We were soon out of Wadi Lammas, and went over stony plains with basalt scattered over them, and no possible place to encamp, which I was keenly on the look-out for. We went through a curious little pass, not high, but a very narrow cutting just wide enough for us to ride through, for 300 yards, and then we had to wind down steeply at the other side over rocks. I began to feel that I had no control over my legs and I hardly cared to change my position for going up or down hill, and once when my camel slipped down about 5 feet, I started to fall off headlong, but a Bedou caught me by my leg and held me on. If I had fallen, as the path was very narrow, the camel would surely have stepped on me. I should certainly have cracked my skull first. Camels are not like horses—they do not object to stepping on people.

A late sultan of Shukra fell from his camel and was trampled on, and 'though the Koran was read to him, and herris or talismans were put on him, his breath would not stay in him, but came out in half an hour.' Herrises are put on camels to make them strong; my husband's camel had one, of which its master was very proud.

At last we came to the Wadi Samluf, and I begged that we might stop and have a camel fetched for water. I had to be dragged from my camel, and laid in the cinder-like sand till the tent was pitched, for, as my malarial fever was constant, and I had no tertian intervals, I lost my strength completely. Both my husband and I, and several others were very ill, and we were not strong enough to get at our medicine chest. The water was very bad. The Sultan Salem and other grandees camped at the more dangerous open mouth of the valley.

The place where we pitched the tents was very pretty. There were trees and very fantastic peaky rocks against the sky, and a great step about 3 feet high, which had once been a wave of basalt, black on the yellow sand.

The camel-men used to spread their beds and light their fire on this sort of stage by night, but they spent the day under the trees.

The last night we were in the Wadi Samluf there was a great noise—guns firing, parties going out to reconnoitre, and shouting—but it turned out that the new-comers who arrived at such an unseasonable hour were sent by the sultan of Shukra to welcome and escort us.

From this spot I had to be carried to the sea, seventeen miles, on my bed, which was strengthened with tent-pegs and slung on tent-poles. From the little sultan downwards there was not one who did not help most kindly. We went down gently 3,000 feet. I cannot describe this journey, except that it was so very winding that I seemed to see the camels meeting and passing me often. Fortunately the crossing of the low hot Abyan was short.

I dreaded the journey, as I thought my bearers would not keep step, but they did wonderfully well, though of course they had no path to walk in, for two men and the bed were far too wide for any path there was. I saw one man double up his legs and go over a boulder 3 feet or 4 feet high; and they kept me very even too, and only dropped my head once; the bearers changed as smoothly as if they were accustomed to it, and were always saying something kind to me.

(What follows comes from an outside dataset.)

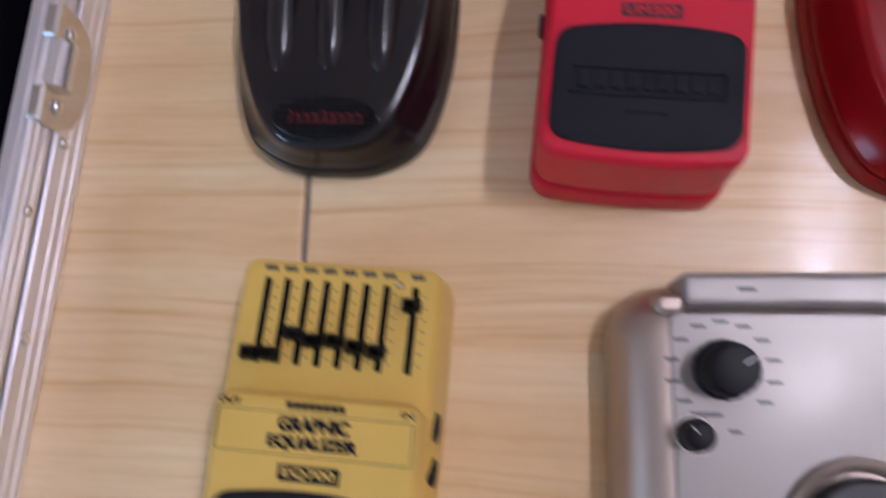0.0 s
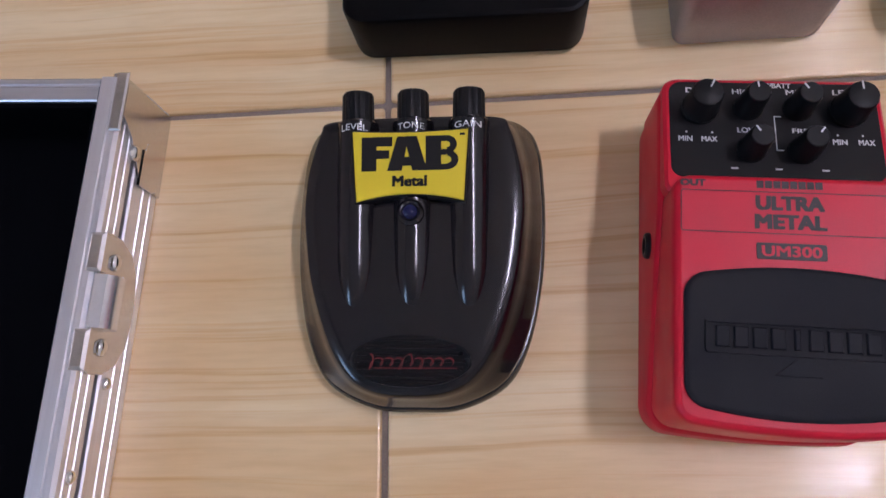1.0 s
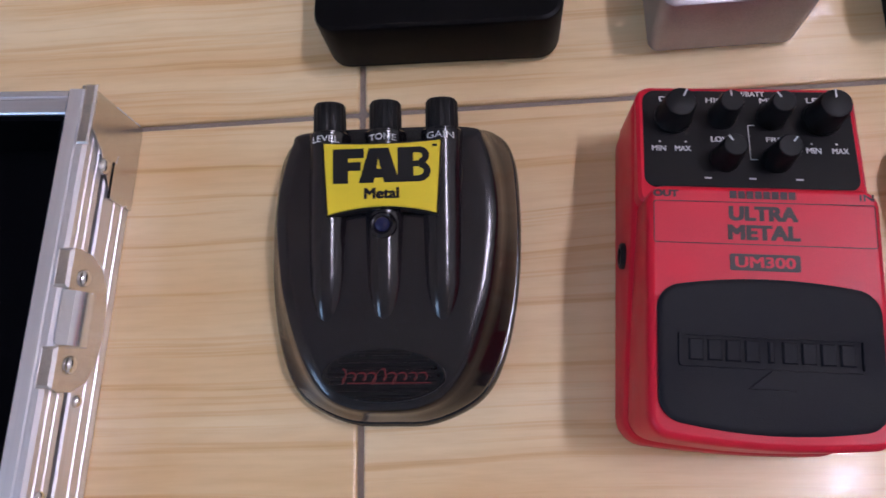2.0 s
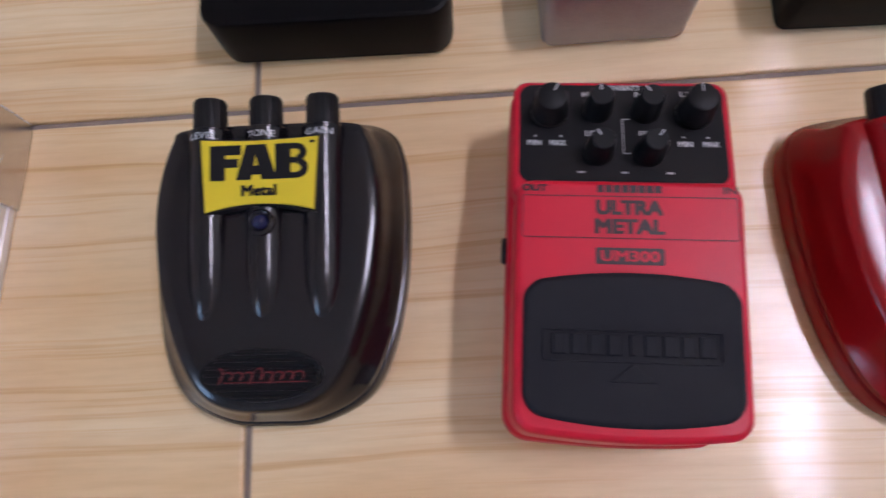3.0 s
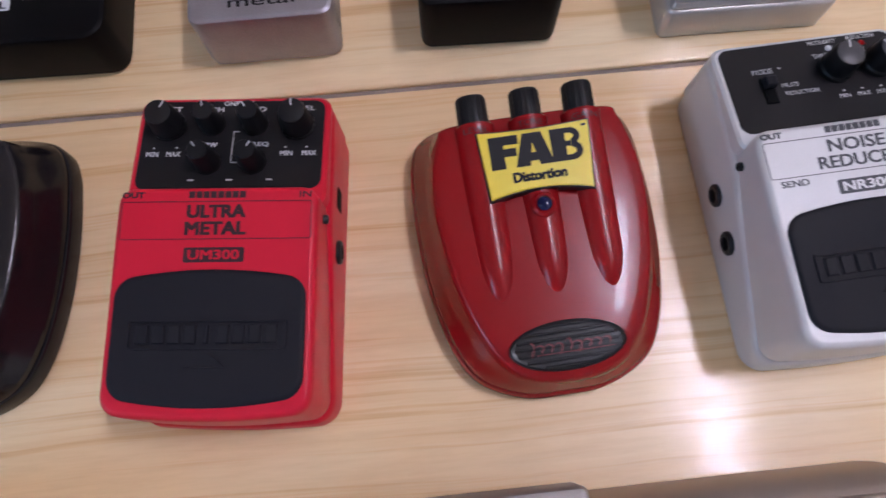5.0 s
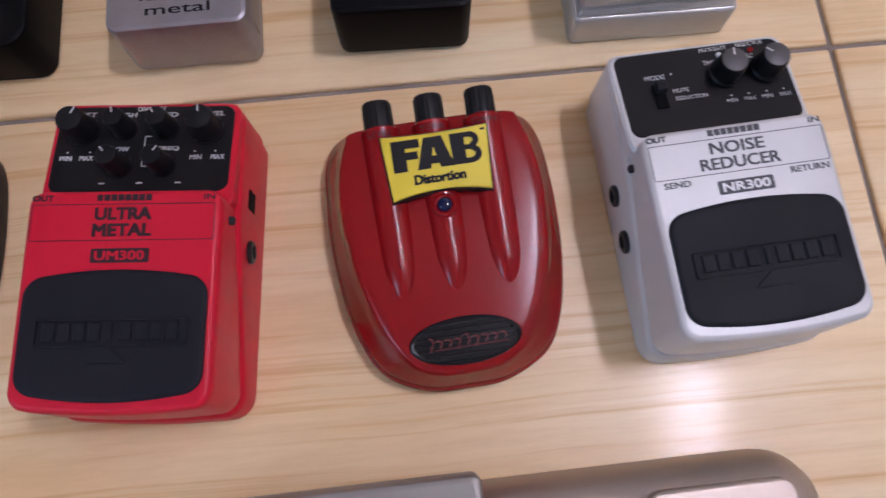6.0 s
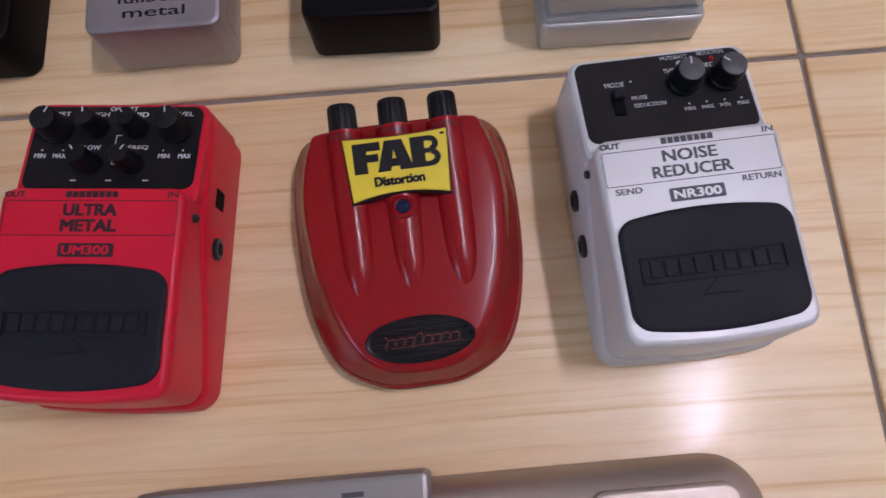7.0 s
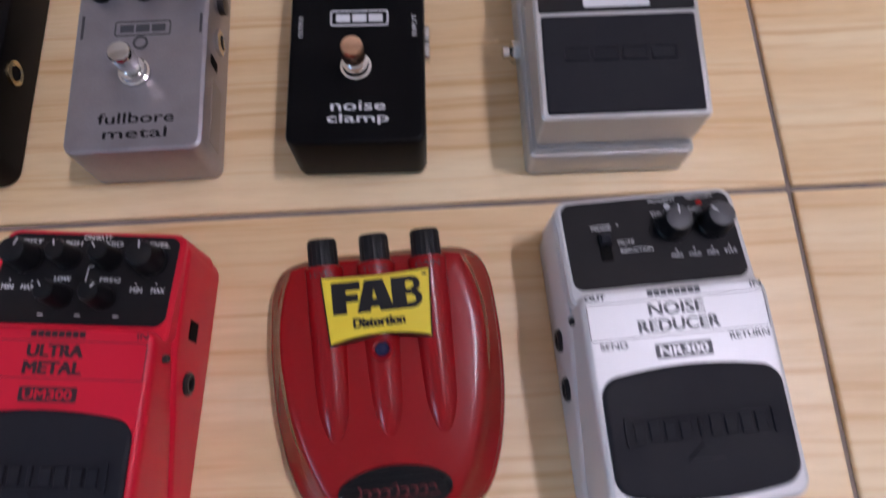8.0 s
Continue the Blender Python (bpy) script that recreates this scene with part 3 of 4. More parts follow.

I was not pleased at first at being carried off very suddenly head first, but it was certainly sweeter not having all those men in front of me, and I rejoiced in a delicious sea-wind, which blew stronger and stronger, and just seemed to keep me alive. I was very grateful to them, and took good care never to ask if we had still far to go.

How glad I was to find myself in a rushing, roaring, rabble rout of men, women, and children tearing along beside me!—not a thing I generally like, but now it told me of the end of my weary journey. I was deposited on my bed in a tower, tent-pegs and poles removed, and left with a spearman on the doorstep to keep off intruders. The rest of our miserable fever-stricken party came in half an hour later. The sultan of the Fadhli came to our tent to see us—a pleasant-faced mustard-coloured man; and also his wife, the daughter of an Aden sheikh, a very handsome woman. They were very kind in sending milk, watermelons, and any little luxury they could. The sultan lived in a fine brown building with a stunted tower, a glorified Arab house, but nothing like those in the Hadhramout. They send sharks' fins to China from here, as well as from Sokotra and the Somali coast. This is probably Ptolemy's Agmanisphe Kome. It is just the right distance from Arabia-Emporium, i.e. one day; so we found it. There was the greatest difficulty in getting a boat, for none of the ships wished to go to Aden, for fear of quarantine, as they would be supposed to be coming from the plague-stricken Bombay. My husband promised 100 rupees for every day, and the sultan compelled a captain whose baggala was loaded for Mokalla to take us to Aden, by refusing to give him his papers otherwise.